Elizabeth Richardson, Trinity Communications
On a sunny day in late November, Thompson Writing Program faculty, Writing Studio consultants and friends gathered in the Classroom Building as five students presented their hard work.
This was the culmination of Writing 255, Literacy Writing and Tutoring, a class that teaches composition studies, literacy studies and writing center theory. The course also focuses on training Writing Studio consultants, who work with Duke students and assist them with any and all stages of the writing process, from papers to posters to presentations.
Madeline Sutton, Assistant Professor of the Practice of Thompson Writing Program and Assistant Director of the Thompson Writing Program Writing Studio, is one of the faculty who teaches the course.
“Students who take 255 in the fall are able to apply to be writing consultants in the spring,” said Sutton. “I would hope after this course they’d feel extremely confident going into those interviews.”

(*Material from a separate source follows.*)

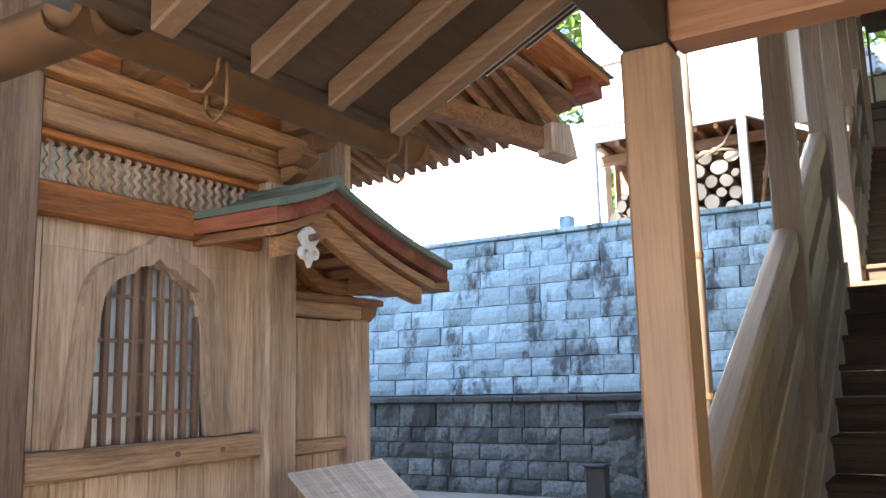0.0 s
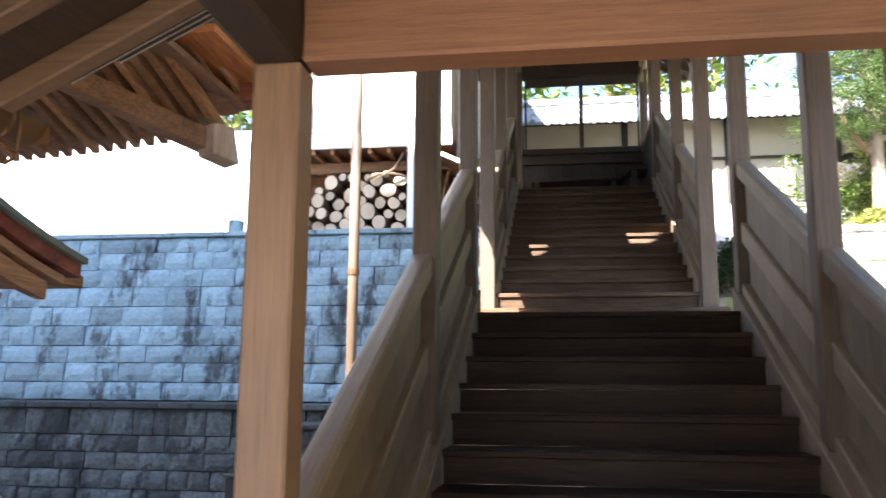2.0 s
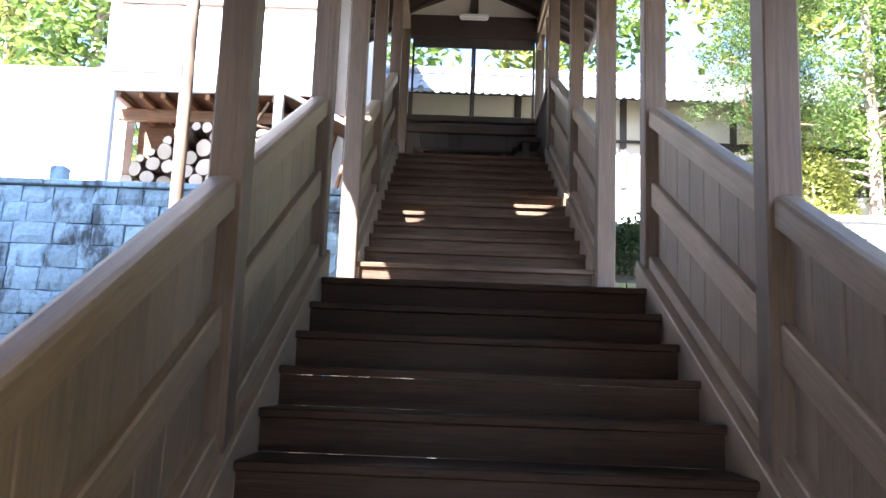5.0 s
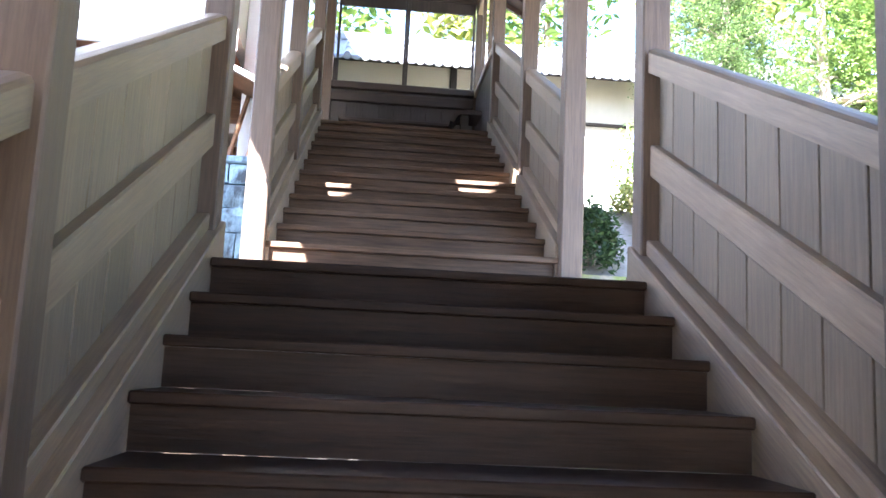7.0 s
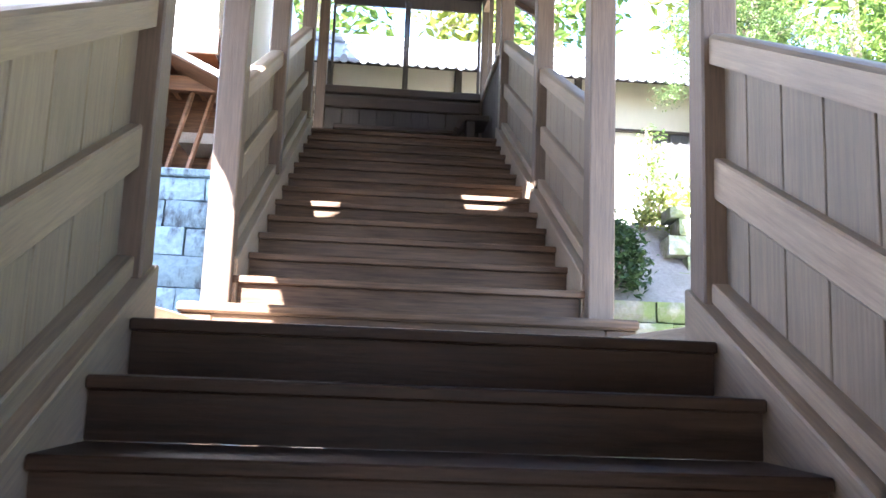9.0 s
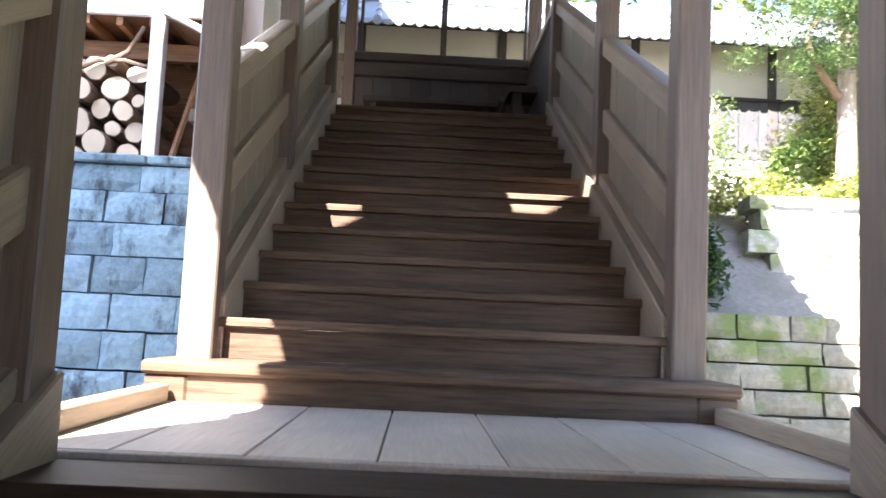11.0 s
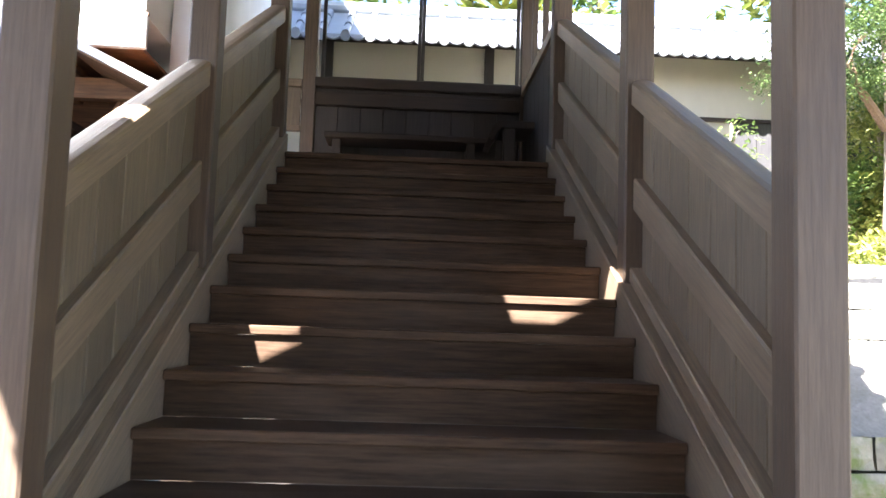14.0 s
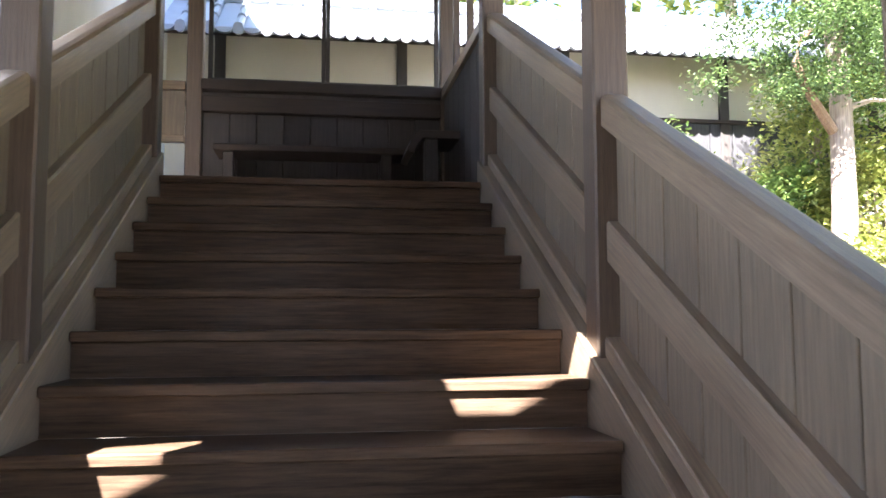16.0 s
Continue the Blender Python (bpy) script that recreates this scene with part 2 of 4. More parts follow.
def rod(points, r, sides=10, taper=None):
    """A round bar through points."""
    bm = bmesh.new()
    rings = []
    pts = [Vector(p) for p in points]
    for i, p in enumerate(pts):
        d = (pts[min(i + 1, len(pts) - 1)] - pts[max(i - 1, 0)]).normalized()
        side = d.cross(Vector((0, 0, 1)) if abs(d.z) < 0.9 else Vector((1, 0, 0))).normalized()
        up = side.cross(d)
        rr = r if taper is None else r + (taper - r) * i / (len(pts) - 1)
        rings.append([bm.verts.new(p + rr * (math.cos(a) * side + math.sin(a) * up)) for a in (2 * math.pi * k / sides for k in range(sides))])
    for a, b in zip(rings, rings[1:]):
        for k in range(sides):
            bm.faces.new((a[k], a[(k + 1) % sides], b[(k + 1) % sides], b[k]))
    bm.faces.new(rings[0]), bm.faces.new(rings[-1])
    bmesh.ops.recalc_face_normals(bm, faces=bm.faces)
    return bm


def outline_slab(pts, along, d0, d1, bevel=0.0):
    """A flat shape given by its outline, drawn out along x, y or z between d0 and d1."""
    bm = bmesh.new()
    def at(p, d):
        return {"x": (d, p[0], p[1]), "y": (p[0], d, p[1]), "z": (p[0], p[1], d)}[along]
    a = [bm.verts.new(at(p, d0)) for p in pts]
    b = [bm.verts.new(at(p, d1)) for p in pts]
    n = len(pts)
    bm.faces.new(a), bm.faces.new(b)
    for i in range(n):
        bm.faces.new((a[i], a[(i + 1) % n], b[(i + 1) % n], b[i]))
    bmesh.ops.recalc_face_normals(bm, faces=bm.faces)
    if bevel:
        bmesh.ops.bevel(bm, geom=bm.edges[:], offset=bevel, segments=1, affect="EDGES")
    return bm


def strip_slab(top, bottom, along, d0, d1):
    """Like outline_slab for bent shapes: quads between two lines of as many points."""
    bm = bmesh.new()
    def at(p, d):
        return {"x": (d, p[0], p[1]), "y": (p[0], d, p[1]), "z": (p[0], p[1], d)}[along]
    rows = [[bm.verts.new(at(p, d)) for p in line] for d in (d0, d1) for line in (top, bottom)]
    t0, b0, t1, b1 = rows
    for i in range(len(top) - 1):
        for q in ((t0[i], t0[i + 1], b0[i + 1], b0[i]), (t1[i], t1[i + 1], b1[i + 1], b1[i]), (t0[i], t0[i + 1], t1[i + 1], t1[i]), (b0[i], b0[i + 1], b1[i + 1], b1[i])):
            bm.faces.new(q)
    bm.faces.new((t0[0], b0[0], b1[0], t1[0])), bm.faces.new((t0[-1], b0[-1], b1[-1], t1[-1]))
    bmesh.ops.recalc_face_normals(bm, faces=bm.faces)
    return bm


def join(*bms):
    out = bmesh.new()
    for b in bms:
        me = bpy.data.meshes.new("tmp")
        b.to_mesh(me)
        b.free()
        out.from_mesh(me)
        bpy.data.meshes.remove(me)
    return out

# ---- plan of the stair corridor ----
LAND, RISE = 1.98, 0.18
LOW_Y, LOW_T = 6.53, 0.351
UP_Y, UP_T = 8.765, 0.339
SIDE = 1.0
LOW_S, UP_S = RISE / LOW_T, RISE / UP_T


def low_nose(y):
    return LAND + (y - LOW_Y) * LOW_S


def up_nose(y):
    return LAND + 3 * RISE + (y - UP_Y) * UP_S


# ---- ground ----
ground = part("ground", box(-400, 400, -400, 900, -0.6, -0.02, 0), earth)
tagged(ground, "pale trodden earth and gravel yard", "ground", kind="structure")
terrace = part("ground_terrace", box(-30, 1.2, 11.3, 60, -0.3, 3.5, 0), earth)
tagged(terrace, "bare earth of the upper terrace", "ground", kind="structure")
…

Sutton said that throughout the semester, they started from a very broad picture, exploring big questions such as what is a writing center? What is writing? Together, they dug down to their own personal backgrounds and histories, exploring their own narratives with writing and reading in the context of writing center and rhetorical theory. From that shared foundation, each student built their own research project.
Students’ projects ranged in topics from collaboration between rural and urban writing centers to how writing centers can address the rise in AI use.
They had to interview and survey subjects, propose a practical application, and create a deliverable, such as a reference sheet or brochure.
“I want the class to understand how writing is connected to identity,” said Sutton, “and how when you are consulting with someone on their writing, you’re entering this conversation, and fostering their literacy development in really big ways.”
Just as she hoped, students’ experiences greatly informed their research and presentations.
Danira Mukhamedyarova, a Biology major who will graduate in the spring, presented on how writing centers can support multilingual writers.
“English is my third language,” she said, “and I learned it independently five years ago.” She shared that she wished she had had gotten this help when she started at Duke.
During her presentation, Mukhamedyarova recommended that consultants consider linguistic diversity a resource, not something to be overcome. She suggested, for example, allowing students to code-switch in their writing as well as discussing how to break hierarchical roles between consultants and writers as a staff member.
By connecting their writing with their identity, writing consultants are also able to break invisible barriers between students and instructors.
As part of the course, students conduct some practice consultations with a first-year writing class, and Mukhamedyarova got a chance to practice some of her techniques. “We have a lot of multilingual writers who don’t open up, so I tried to use my own strategies from my research. They seem to work so far.”
After the presentations concluded, students fielded questions from the audience. Even when unsure of the answers, students used these questions as fodder for discussion, furthering their and their audience’s learning.
“Each student asked a timely research question at the heart of the field of writing center studies,” said Sutton. “Duke's Writing Studio will benefit from their new perspectives and fresh ideas.”